**EXERCISE DETAILS**
Scan the data. Collect each line that contains the word "import".

**SUPPLIED DATA**

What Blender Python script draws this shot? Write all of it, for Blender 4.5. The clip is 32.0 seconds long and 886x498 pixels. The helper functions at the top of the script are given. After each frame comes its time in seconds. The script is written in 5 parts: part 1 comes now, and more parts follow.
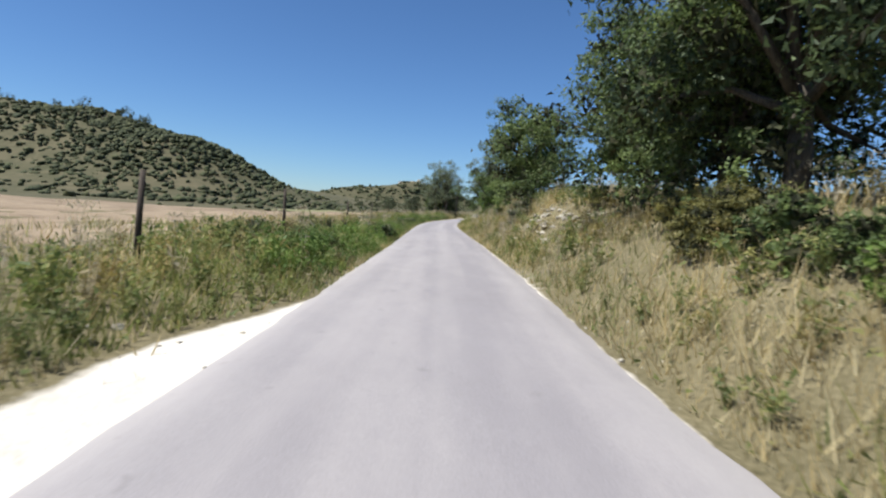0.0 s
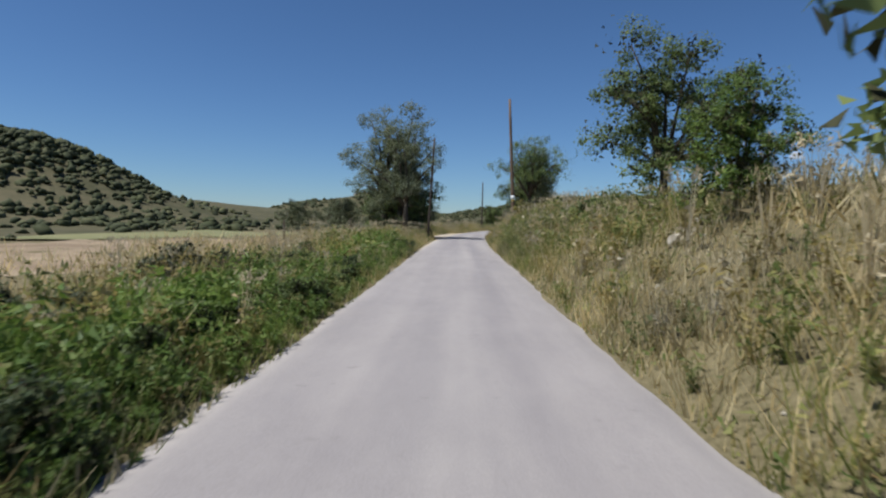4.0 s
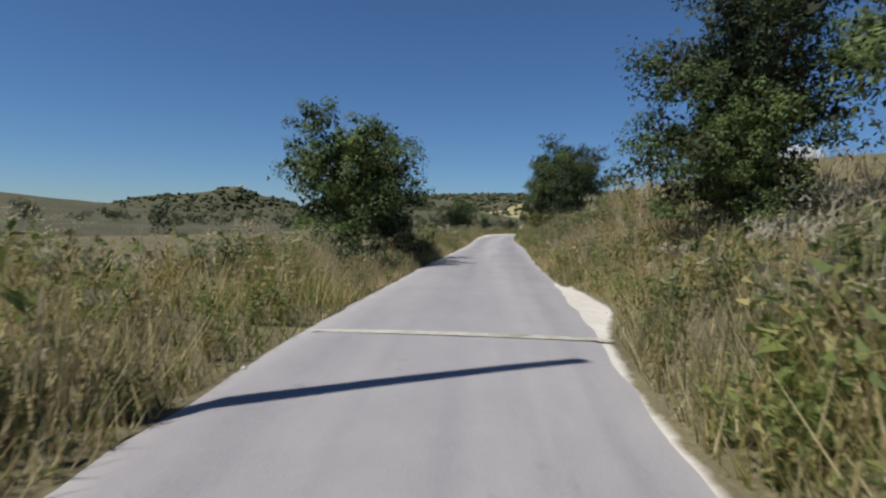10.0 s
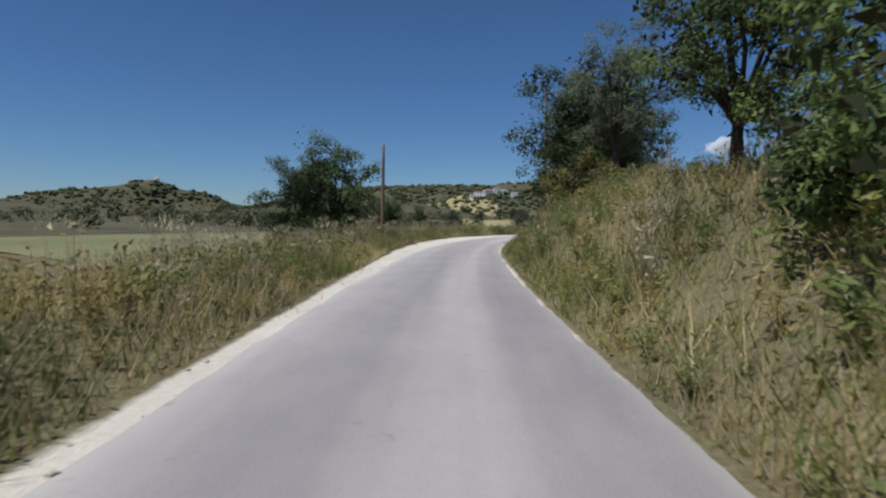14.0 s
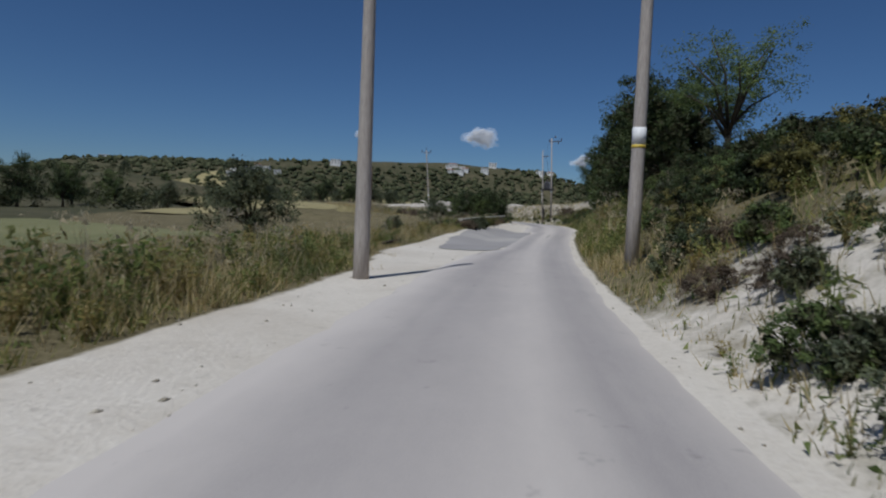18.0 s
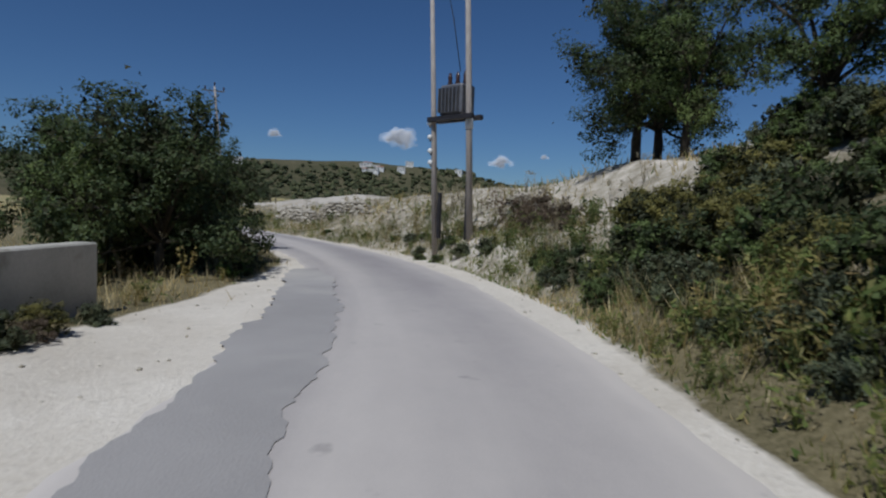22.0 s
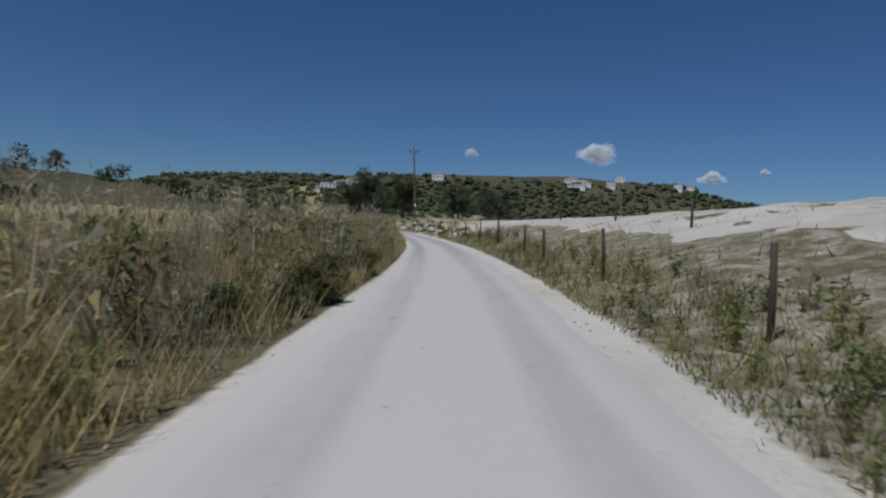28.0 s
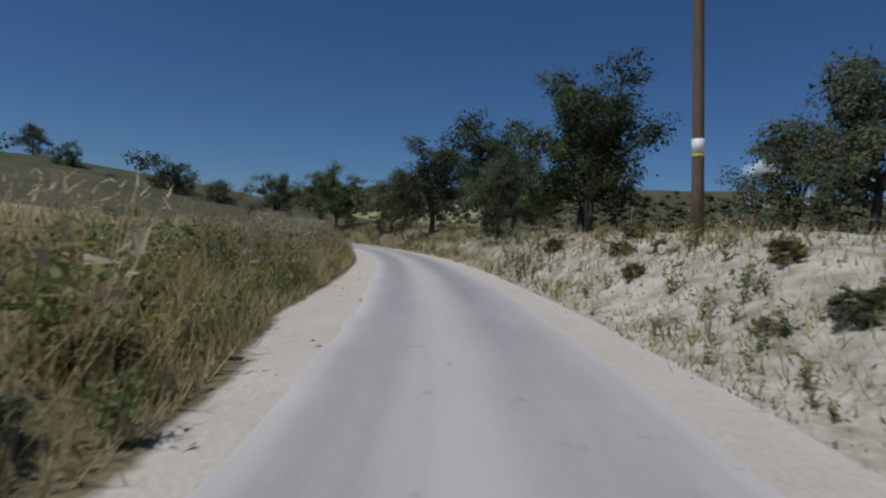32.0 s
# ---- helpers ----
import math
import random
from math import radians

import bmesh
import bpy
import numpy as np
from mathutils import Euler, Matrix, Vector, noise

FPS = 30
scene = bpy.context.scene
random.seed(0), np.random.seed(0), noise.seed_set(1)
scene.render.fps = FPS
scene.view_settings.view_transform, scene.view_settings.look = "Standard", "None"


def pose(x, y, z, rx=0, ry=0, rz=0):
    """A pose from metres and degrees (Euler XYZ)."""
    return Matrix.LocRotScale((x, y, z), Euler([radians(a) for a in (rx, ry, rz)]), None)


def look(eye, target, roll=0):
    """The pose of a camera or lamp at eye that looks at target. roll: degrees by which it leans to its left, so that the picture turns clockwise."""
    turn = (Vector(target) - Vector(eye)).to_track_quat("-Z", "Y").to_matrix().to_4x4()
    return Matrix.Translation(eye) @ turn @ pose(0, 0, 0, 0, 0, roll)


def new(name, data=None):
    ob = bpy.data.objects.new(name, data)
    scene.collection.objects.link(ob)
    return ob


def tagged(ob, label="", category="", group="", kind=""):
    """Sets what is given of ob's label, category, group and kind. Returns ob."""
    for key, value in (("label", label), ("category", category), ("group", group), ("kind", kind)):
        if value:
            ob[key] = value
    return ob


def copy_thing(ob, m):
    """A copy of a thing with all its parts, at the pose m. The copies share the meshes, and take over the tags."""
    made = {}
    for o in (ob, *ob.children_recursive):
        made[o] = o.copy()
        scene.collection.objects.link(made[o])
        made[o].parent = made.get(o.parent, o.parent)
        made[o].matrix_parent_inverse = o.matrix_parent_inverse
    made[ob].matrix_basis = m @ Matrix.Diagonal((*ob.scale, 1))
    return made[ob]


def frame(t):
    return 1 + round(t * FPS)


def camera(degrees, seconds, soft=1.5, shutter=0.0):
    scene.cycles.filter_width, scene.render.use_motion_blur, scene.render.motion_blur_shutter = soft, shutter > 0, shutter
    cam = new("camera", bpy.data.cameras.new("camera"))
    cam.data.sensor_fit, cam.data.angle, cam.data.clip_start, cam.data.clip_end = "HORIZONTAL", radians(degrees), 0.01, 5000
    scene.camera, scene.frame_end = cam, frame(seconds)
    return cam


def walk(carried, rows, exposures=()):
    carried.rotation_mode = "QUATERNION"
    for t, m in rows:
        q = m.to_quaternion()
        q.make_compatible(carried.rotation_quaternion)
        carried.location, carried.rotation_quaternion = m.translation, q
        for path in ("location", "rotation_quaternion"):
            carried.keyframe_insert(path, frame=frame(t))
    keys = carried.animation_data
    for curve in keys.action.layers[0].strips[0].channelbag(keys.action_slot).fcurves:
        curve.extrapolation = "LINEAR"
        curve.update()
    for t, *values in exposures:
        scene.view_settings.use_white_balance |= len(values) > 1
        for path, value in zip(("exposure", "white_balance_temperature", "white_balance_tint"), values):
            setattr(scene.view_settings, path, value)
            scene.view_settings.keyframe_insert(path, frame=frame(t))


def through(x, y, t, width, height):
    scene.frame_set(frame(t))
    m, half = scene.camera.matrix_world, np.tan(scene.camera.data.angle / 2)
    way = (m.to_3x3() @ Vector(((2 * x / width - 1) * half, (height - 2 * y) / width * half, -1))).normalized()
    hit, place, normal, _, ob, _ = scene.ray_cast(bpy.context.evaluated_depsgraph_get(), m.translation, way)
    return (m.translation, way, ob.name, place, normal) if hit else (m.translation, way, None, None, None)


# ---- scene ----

# ---- camera ----
cam = camera(71.4, 32.0, soft=2.2, shutter=0.07)
CAM_Z = 1.25
# seconds, x, y, yaw, pitch, roll (degrees)
PATH = [
    (0, -0.00, -0.00, 0.03, -3.57, 4.19),
    (0.5, 0.06, 9.28, 1.24, -2.23, 2.29),
    (1, -0.03, 18.18, 1.86, -2.47, 2.45),
    (1.5, -0.16, 26.66, 2.22, -2.90, 2.26),
    (2, -0.36, 34.71, 2.32, -2.87, 2.28),
    (2.5, -0.50, 42.21, 1.82, -2.44, 3.18),
    (3, -0.49, 49.48, 0.66, -2.39, 2.93),
    (3.5, -0.37, 56.84, -0.44, -2.61, 2.60),
    (4, 0.01, 64.39, -3.51, -2.48, 1.43),
    (4.5, 0.74, 72.23, -5.25, -2.35, 0.31),
    (5, 1.58, 80.45, -4.61, -2.27, -0.54),
    (5.5, 2.29, 89.16, -2.94, -2.13, -1.02),
    (6, 2.99, 98.45, -4.13, -1.63, -0.80),
    (6.5, 3.90, 107.33, -5.37, -1.60, -0.89),
    (7, 5.02, 116.32, -6.74, -2.06, -0.81),
    (7.5, 6.36, 125.19, -8.02, -2.59, -0.39),
    (8, 7.92, 133.96, -9.42, -2.43, -1.00),
    (8.5, 9.64, 142.62, -10.59, -2.68, -2.00),
    (9, 11.45, 151.11, -11.69, -2.39, -1.30),
    (9.5, 13.30, 159.23, -12.80, -2.49, 0.54),
    (10, 15.27, 166.92, -14.58, -2.28, 1.63),
    (10.5, 17.27, 173.77, -16.63, -2.31, 0.49),
    (11, 19.77, 180.87, -18.39, -2.86, 2.43),
    (11.5, 22.37, 187.85, -19.10, -3.18, 2.18),
    (12, 24.73, 194.28, -19.31, -2.92, 1.19),
    (12.5, 27.13, 201.08, -19.47, -3.20, 1.78),
    (13, 29.72, 208.10, -19.56, -3.09, 1.79),
    (13.5, 32.10, 214.51, -19.70, -3.20, 1.49),
    (14, 34.57, 220.99, -20.25, -2.74, 0.98),
    (14.5, 37.09, 227.49, -20.55, -2.47, 0.62),
    (15, 39.66, 233.93, -21.40, -2.58, 0.60),
    (15.5, 42.34, 240.21, -23.27, -3.02, 0.85),
    (16, 45.21, 246.21, -26.27, -3.40, 1.02),
    (16.5, 48.35, 251.80, -30.02, -3.64, 0.89),
    (17, 51.84, 256.97, -33.90, -4.55, 1.82),
    (17.5, 55.68, 261.77, -37.96, -4.15, 1.69),
    (18, 59.95, 266.43, -41.82, -3.82, 2.39),
    (18.5, 64.66, 270.87, -45.98, -4.08, 3.99),
    (19, 69.73, 275.10, -48.93, -3.15, 3.33),
    (19.5, 75.21, 279.36, -51.08, -3.77, 0.88),
    (20, 80.66, 283.37, -52.24, -3.65, 0.88),
    (20.5, 85.67, 287.00, -52.78, -2.95, 1.29),
    (21, 90.72, 290.76, -52.58, -2.95, 0.54),
    (21.5, 95.47, 294.37, -51.81, -2.77, 0.73),
    (22, 99.75, 297.94, -49.15, -3.45, 1.98),
    (22.5, 103.63, 301.56, -45.10, -2.71, 0.29),
    (23, 106.98, 305.49, -38.80, -2.89, -2.00),
    (23.5, 109.78, 309.69, -31.52, -2.84, -2.26),
    (24, 112.14, 314.52, -24.09, -3.40, -1.77),
    (24.5, 114.22, 320.31, -18.75, -3.35, 1.09),
    (25, 116.16, 326.85, -17.13, -3.35, 7.01),
    (25.5, 118.48, 333.64, -19.44, -2.42, 10.22),
    (26, 121.22, 340.15, -23.22, -1.67, 9.00),
    (26.5, 124.39, 346.51, -27.08, -2.00, 7.53),
    (27, 127.74, 352.60, -29.17, -2.17, 4.28),
    (27.5, 131.33, 358.64, -30.60, -2.27, 2.47),
    (28, 135.16, 364.82, -31.54, -2.42, 2.56),
    (28.5, 139.31, 371.33, -31.89, -2.59, 3.91),
    (29, 143.71, 378.43, -31.31, -2.49, 4.73),
    (29.5, 148.23, 386.12, -29.80, -2.24, 4.13),
    (30, 152.59, 394.30, -27.06, -2.62, 3.77),
    (30.5, 156.74, 402.89, -24.78, -2.23, 3.05),
    (31, 160.50, 411.55, -22.44, -2.16, 1.79),
    (31.5, 164.02, 420.42, -20.30, -2.10, 2.73),
    (32, 167.28, 429.43, -18.17, -1.43, 3.55),
]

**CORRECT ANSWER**
import math
import random
from math import radians
import bmesh
import bpy
import numpy as np
from mathutils import Euler, Matrix, Vector, noise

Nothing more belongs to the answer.